The American cruise company Princess Cruises says that it deeply regrets that one of its ships failed to stop to help a fishing boat that was adrift in the Pacific Ocean.
Three birdwatchers on board the cruise ship said that they had spotted the fishermen waving for help and told ship staff, but could not persuade them to change course.
In a statement, Princess Cruises said that although passengers on the Star Princess had spotted the castaways and alerted staff, the captain had not been told.
The BBC reports that two of the three Panamanians on board the fishing boat later died.
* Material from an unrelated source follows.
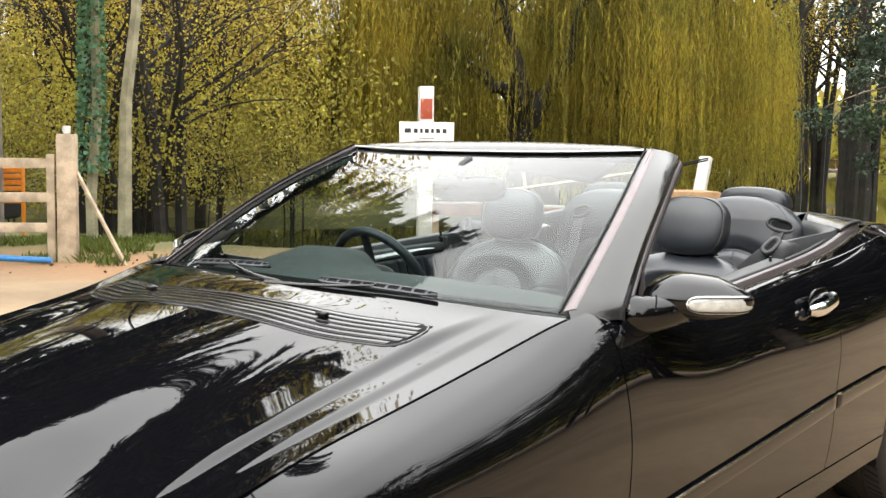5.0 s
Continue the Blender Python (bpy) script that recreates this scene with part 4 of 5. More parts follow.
# wipers: slotted spoiler blades on slim dark arms
for ends_, arm_to in ((((-.47, .500, .962), (-.30, .478, .974), (-.13, .466, .980)), (-.02, .405, .952)), (((.10, .428, .966), (.28, .437, .966), (.45, .456, .960)), (-.06, .395, .950))):
    n = 48
    line = bend(ends_, n)
    run = np.gradient(line, axis=0)
    run /= np.linalg.norm(run, axis=1)[:, None]
    side_v = np.cross(run, [0, -.55, .83])
    side_v /= np.linalg.norm(side_v, axis=1)[:, None]
    face = np.cross(side_v, run)
    face *= np.sign(face[:, 2:3])
    taper = np.interp(np.linspace(0, 1, n), (0, .06, .9, 1), (.55, 1, 1, .45))[:, None]
    mk = lambda prof, i0, i1: Shape().grid(np.stack([line[i0:i1] + side_v[i0:i1] * a_ * taper[i0:i1] + face[i0:i1] * b_ for a_, b_ in prof], 1), close_v=True)  # noqa: E731
    wiper = mk([(-.0105, 0), (-.0100, .0040), (-.0065, .0048), (-.0062, .0010), (.0062, .0010), (.0065, .0048), (.0100, .0040), (.0105, 0), (0, -.004)], 0, n).put("wiper", WIPER, car, "dark grey wiper with a slotted spoiler")
    for k in range(9):
        i = 3 + k * 5
        mk([(-.0066, .0010), (-.0066, .0044), (.0066, .0044), (.0066, .0010)], i, i + 2).put("spoiler_web", WIPER, wiper)
    mk([(-.0060, .0012), (-.0060, .0016), (.0060, .0016), (.0060, .0012)], 2, n - 2).put("spoiler_slot", DARK, wiper)
    Shape().tube(line[2:-1] + np.array([0, .010, -.006]), .0032, 6).put("wiper_blade", RUBBER, wiper)
    root = line[n // 2]
    Shape().tube(bend([tuple(root + [0, -.004, .002]), tuple(root * .45 + np.array(arm_to) * .55 + [0, -.014, -.002]), arm_to], 14), np.linspace(.005, .010, 14), 8, flat=.6).put("wiper_arm", GLOSS, wiper)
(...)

The one surviving fisherman, Adrian Vasquez (pictured above), 18, was later rescued 1,000km (620 miles) off the mainland, near the Galapagos Islands, after 28 days at sea.
He said that he survived after his friends died thanks to a sudden rainstorm that gave him fresh drinking water supplies.
He reported that, after 16 days adrift, he and his companions saw a cruise ship sailing past and made desperate attempts to flag it down, but it did not stop for them.
Princess Cruises said that a preliminary investigation had found that there had been a "breakdown in communication" in passing on the passengers' concerns.
It is said that the Captain, Edward Perrin, and the officer of the watch were not notified.
The statement said: "Understandably, Captain Perrin is devastated that he is being accused of knowingly turning his back on people in distress.
"Had the captain received this information, he would have had the opportunity to respond."
Princess Cruises added that it understood its responsibility under the law of the sea to help any vessel in distress, and said that its ships had been involved in more than 30 rescues in the last decade.
Adrian Vasquez told the Associated Press that he was still angry that the ship sailed past him and his friends, two weeks before he was rescued.
"I said 'God will not forgive them'", he said.